In the new ST "sandbox" there is yet another collection of ETH & LwIP examples with a nice readme.

Native CubeIDE projects, no more hassles with import and conversion.

https://github.com/stm32-hotspot/STM32H7-LwIP-Examples

It is not clear how to inform the maintainers of a bug.
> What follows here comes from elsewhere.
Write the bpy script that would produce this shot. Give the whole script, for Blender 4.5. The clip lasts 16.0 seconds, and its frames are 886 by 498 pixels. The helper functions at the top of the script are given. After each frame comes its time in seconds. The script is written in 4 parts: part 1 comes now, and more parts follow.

See CONTRIBUTING.md.

Piranha
PiranhaAuthor
Principal III
October 30, 2022
MSG_ST
ST Employee
January 10, 2023

Hi,

The proposed fix was tested and it negatively impacts the performance of the driver.

Without the solution proposed :

RxPktSemaphore = osSemaphoreNew(1, 1, NULL);

TxPktSemaphore = osSemaphoreNew(1, 1, NULL);

--> Client : 92.9 Mbits/s

--> Server : 95 Mbits/s 

With the solution proposed :

RxPktSemaphore = osSemaphoreNew(1, 0, NULL);

TxPktSemaphore = osSemaphoreNew(1, 0, NULL);

--> Client : 75.7 Mbits/s

--> Server : 94.9 Mbits/s  

So du to the fact that the performance is paramount and the problem reported is extremely rare, actually this fix will not be implemented.

But we will save it to be implemented on a global enhancement solution.

Thank you for your cooperation and for sharing the encountered issues.

Regards

Mahdy

jacekowski
Visitor II
January 10, 2023

I really hope this is a bad joke.

It is not extremely rare, it is extremely frequent.

PHolt.1
Senior
January 10, 2023

Exactly. The perf reduction is absolutely negligible. How many embedded systems are a) needing and b) actually achieving (via a real application and a real tcp/ip stack) 75mbps?

ktrofimo
Senior III
January 10, 2023

A​gree. I can sacrifice bandwidth but absolutely can't sacrifice stability.